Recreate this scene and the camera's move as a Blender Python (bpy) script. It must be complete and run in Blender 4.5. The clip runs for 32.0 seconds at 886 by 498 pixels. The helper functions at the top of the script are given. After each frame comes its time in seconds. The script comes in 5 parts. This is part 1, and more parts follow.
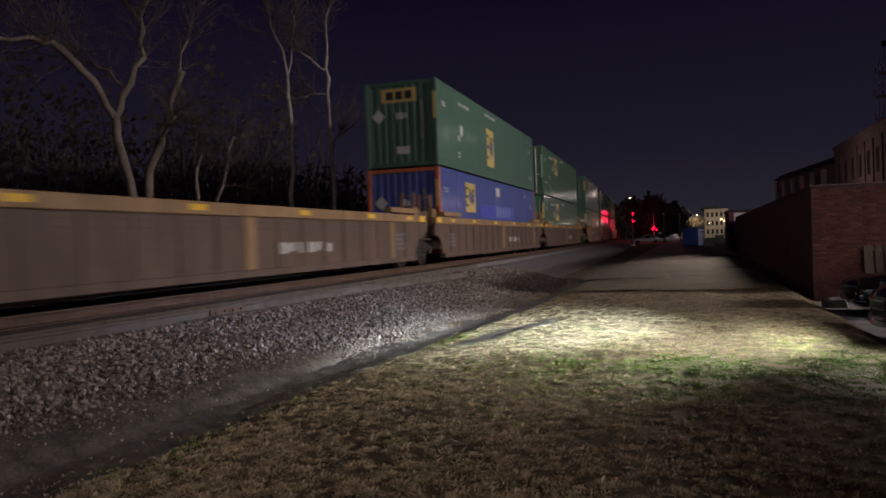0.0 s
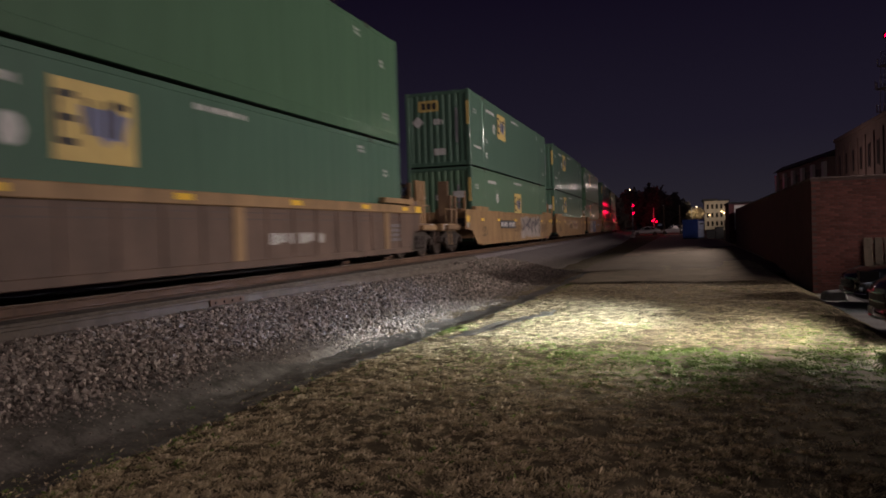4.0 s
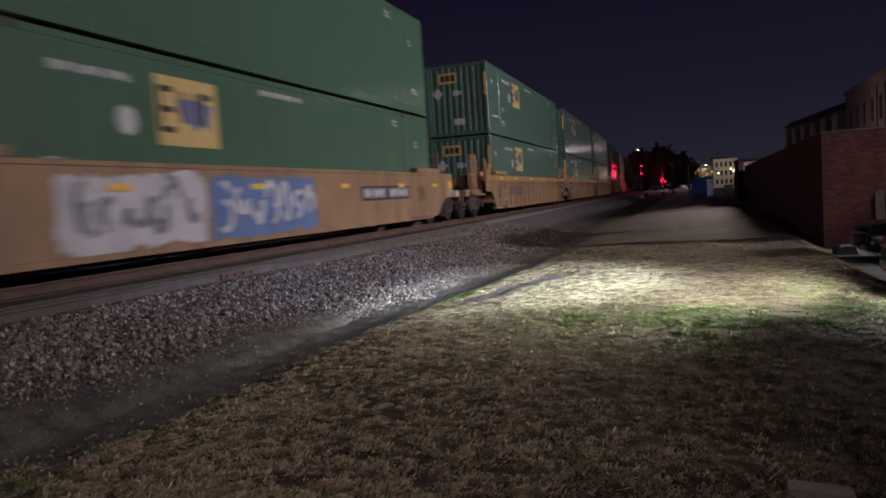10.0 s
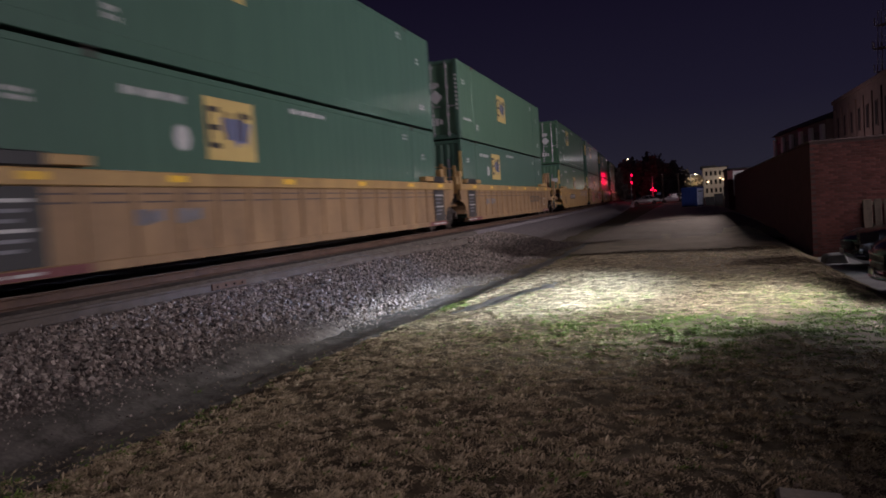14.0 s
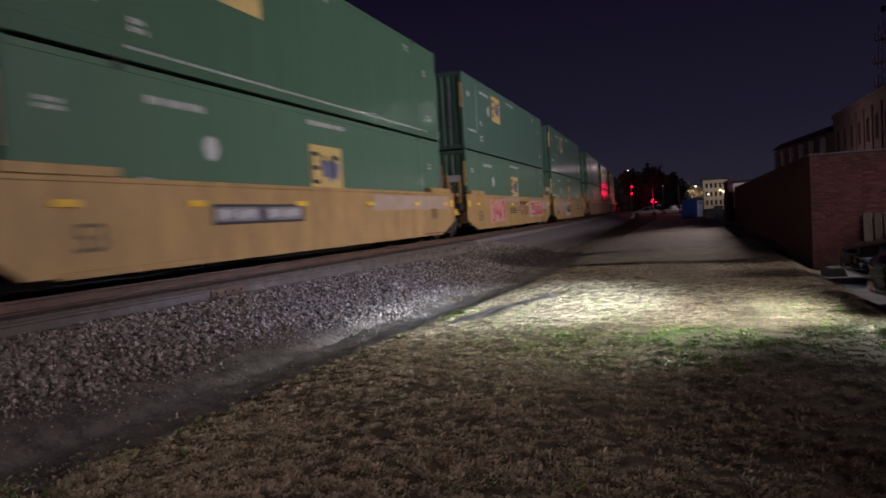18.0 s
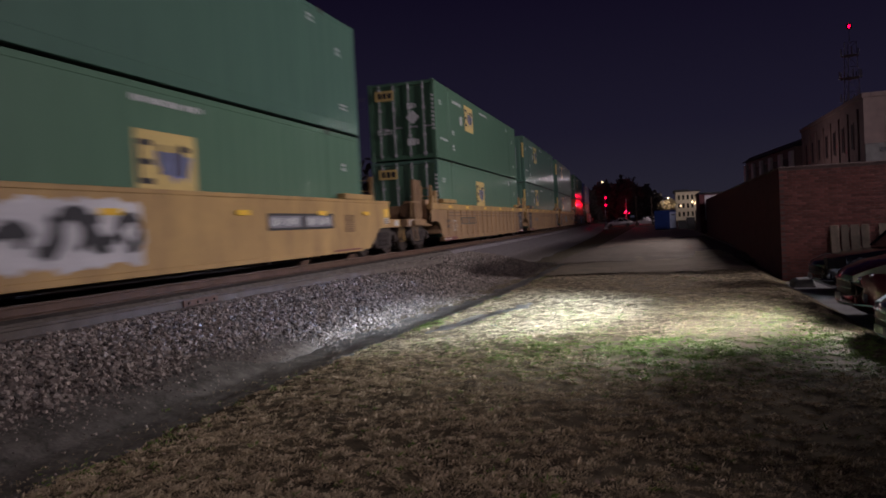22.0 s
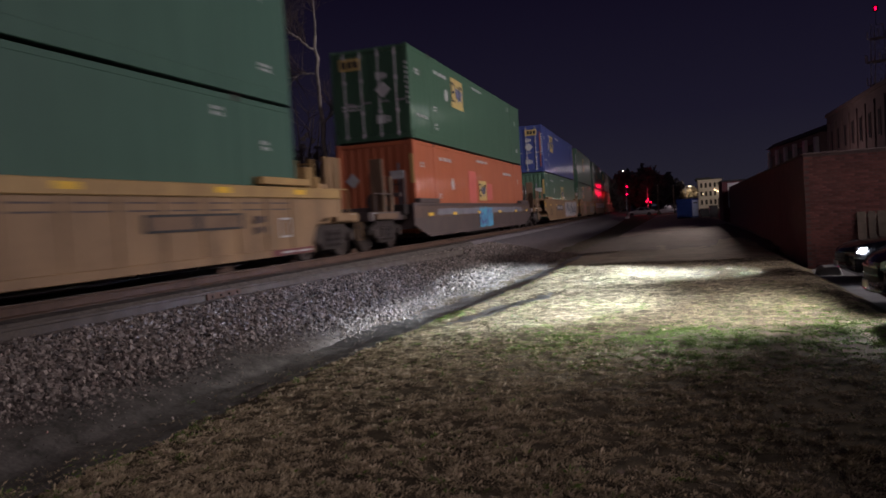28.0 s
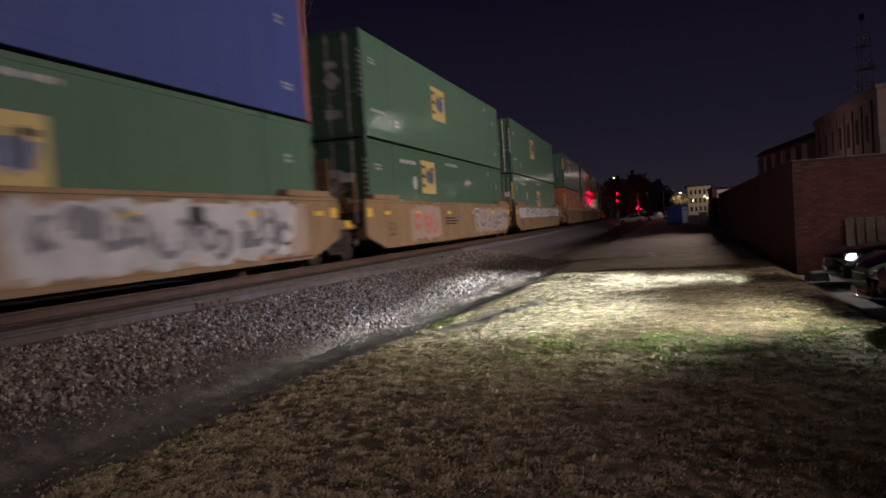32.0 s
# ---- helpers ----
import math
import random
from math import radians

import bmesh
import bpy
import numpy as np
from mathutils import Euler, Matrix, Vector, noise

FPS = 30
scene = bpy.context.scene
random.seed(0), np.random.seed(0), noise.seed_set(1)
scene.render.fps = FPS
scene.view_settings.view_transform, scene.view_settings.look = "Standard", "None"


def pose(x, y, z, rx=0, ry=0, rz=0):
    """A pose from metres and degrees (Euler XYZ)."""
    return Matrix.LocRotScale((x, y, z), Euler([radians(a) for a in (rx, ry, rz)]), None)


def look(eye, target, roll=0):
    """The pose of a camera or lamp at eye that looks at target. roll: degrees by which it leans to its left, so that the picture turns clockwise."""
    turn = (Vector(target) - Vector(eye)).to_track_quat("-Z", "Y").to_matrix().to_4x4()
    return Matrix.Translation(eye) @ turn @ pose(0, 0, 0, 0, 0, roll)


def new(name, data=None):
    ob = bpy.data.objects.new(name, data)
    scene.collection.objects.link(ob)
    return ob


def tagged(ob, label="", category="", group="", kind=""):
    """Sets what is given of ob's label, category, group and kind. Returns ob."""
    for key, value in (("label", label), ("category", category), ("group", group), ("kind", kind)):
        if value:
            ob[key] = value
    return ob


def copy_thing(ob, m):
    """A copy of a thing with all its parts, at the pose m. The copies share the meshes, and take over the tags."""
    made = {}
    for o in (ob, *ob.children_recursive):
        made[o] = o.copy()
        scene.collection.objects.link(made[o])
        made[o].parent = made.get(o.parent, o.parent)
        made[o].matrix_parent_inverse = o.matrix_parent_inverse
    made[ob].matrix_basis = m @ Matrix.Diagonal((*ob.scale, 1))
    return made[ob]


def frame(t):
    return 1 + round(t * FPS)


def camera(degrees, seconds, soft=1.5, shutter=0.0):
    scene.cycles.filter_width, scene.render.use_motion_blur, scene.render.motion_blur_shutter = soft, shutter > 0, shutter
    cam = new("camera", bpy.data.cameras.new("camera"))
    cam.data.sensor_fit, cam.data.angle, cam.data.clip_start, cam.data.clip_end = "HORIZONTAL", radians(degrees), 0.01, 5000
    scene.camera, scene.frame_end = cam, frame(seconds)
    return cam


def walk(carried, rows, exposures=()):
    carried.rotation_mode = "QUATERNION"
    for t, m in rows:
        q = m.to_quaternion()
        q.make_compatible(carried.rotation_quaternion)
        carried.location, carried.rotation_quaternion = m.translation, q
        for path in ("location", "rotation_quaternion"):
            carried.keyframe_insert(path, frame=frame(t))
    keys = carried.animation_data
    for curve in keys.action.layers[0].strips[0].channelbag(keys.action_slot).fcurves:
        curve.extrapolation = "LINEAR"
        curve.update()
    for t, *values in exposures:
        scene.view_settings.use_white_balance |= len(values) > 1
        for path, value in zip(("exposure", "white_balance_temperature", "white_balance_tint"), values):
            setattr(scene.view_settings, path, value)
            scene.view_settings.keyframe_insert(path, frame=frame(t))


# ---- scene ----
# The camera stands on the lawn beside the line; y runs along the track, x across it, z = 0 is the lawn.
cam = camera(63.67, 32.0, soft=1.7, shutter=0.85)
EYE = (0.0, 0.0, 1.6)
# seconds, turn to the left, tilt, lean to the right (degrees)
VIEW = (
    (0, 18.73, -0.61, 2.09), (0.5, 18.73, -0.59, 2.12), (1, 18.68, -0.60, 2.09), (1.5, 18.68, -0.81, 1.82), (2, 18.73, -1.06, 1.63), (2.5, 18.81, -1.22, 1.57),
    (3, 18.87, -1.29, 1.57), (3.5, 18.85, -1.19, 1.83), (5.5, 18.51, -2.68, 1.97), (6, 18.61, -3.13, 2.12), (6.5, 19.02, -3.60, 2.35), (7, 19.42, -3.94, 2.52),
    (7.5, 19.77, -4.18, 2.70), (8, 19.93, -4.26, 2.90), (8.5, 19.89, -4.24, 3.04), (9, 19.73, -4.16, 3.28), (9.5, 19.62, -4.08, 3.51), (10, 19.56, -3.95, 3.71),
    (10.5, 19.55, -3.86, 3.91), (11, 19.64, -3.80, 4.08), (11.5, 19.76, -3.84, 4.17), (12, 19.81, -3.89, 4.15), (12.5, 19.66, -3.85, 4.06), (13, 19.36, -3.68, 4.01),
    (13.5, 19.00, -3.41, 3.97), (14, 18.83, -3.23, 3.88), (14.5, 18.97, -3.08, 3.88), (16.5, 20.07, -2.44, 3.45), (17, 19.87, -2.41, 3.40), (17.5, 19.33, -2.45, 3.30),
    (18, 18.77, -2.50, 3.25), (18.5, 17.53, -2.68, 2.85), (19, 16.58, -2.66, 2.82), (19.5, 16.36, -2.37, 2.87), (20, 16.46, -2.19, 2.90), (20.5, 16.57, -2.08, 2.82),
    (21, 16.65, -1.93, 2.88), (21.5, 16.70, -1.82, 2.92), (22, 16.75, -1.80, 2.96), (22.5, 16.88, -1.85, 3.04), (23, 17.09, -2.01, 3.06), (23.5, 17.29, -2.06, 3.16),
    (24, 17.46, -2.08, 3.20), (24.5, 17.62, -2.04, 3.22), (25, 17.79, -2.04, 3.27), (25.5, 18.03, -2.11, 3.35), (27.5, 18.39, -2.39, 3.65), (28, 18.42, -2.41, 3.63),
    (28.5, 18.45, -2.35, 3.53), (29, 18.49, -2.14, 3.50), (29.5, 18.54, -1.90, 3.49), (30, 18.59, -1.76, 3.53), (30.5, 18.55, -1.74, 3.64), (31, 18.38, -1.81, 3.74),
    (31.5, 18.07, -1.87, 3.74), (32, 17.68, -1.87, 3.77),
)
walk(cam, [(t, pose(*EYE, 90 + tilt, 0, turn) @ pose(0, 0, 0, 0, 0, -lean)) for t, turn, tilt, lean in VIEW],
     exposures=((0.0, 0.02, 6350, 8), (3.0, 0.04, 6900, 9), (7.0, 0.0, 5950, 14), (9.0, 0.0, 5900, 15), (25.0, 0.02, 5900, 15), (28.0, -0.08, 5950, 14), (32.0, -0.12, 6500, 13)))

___

Reproduce exactly the lines from the one containing "return 1 + round(t * FPS)" through the one containing "scene.view_settings.keyframe_insert(path, frame=frame(t))", inclusive, and nothing else.

# [Task answer]
    return 1 + round(t * FPS)


def camera(degrees, seconds, soft=1.5, shutter=0.0):
    scene.cycles.filter_width, scene.render.use_motion_blur, scene.render.motion_blur_shutter = soft, shutter > 0, shutter
    cam = new("camera", bpy.data.cameras.new("camera"))
    cam.data.sensor_fit, cam.data.angle, cam.data.clip_start, cam.data.clip_end = "HORIZONTAL", radians(degrees), 0.01, 5000
    scene.camera, scene.frame_end = cam, frame(seconds)
    return cam


def walk(carried, rows, exposures=()):
    carried.rotation_mode = "QUATERNION"
    for t, m in rows:
        q = m.to_quaternion()
        q.make_compatible(carried.rotation_quaternion)
        carried.location, carried.rotation_quaternion = m.translation, q
        for path in ("location", "rotation_quaternion"):
            carried.keyframe_insert(path, frame=frame(t))
    keys = carried.animation_data
    for curve in keys.action.layers[0].strips[0].channelbag(keys.action_slot).fcurves:
        curve.extrapolation = "LINEAR"
        curve.update()
    for t, *values in exposures:
        scene.view_settings.use_white_balance |= len(values) > 1
        for path, value in zip(("exposure", "white_balance_temperature", "white_balance_tint"), values):
            setattr(scene.view_settings, path, value)
            scene.view_settings.keyframe_insert(path, frame=frame(t))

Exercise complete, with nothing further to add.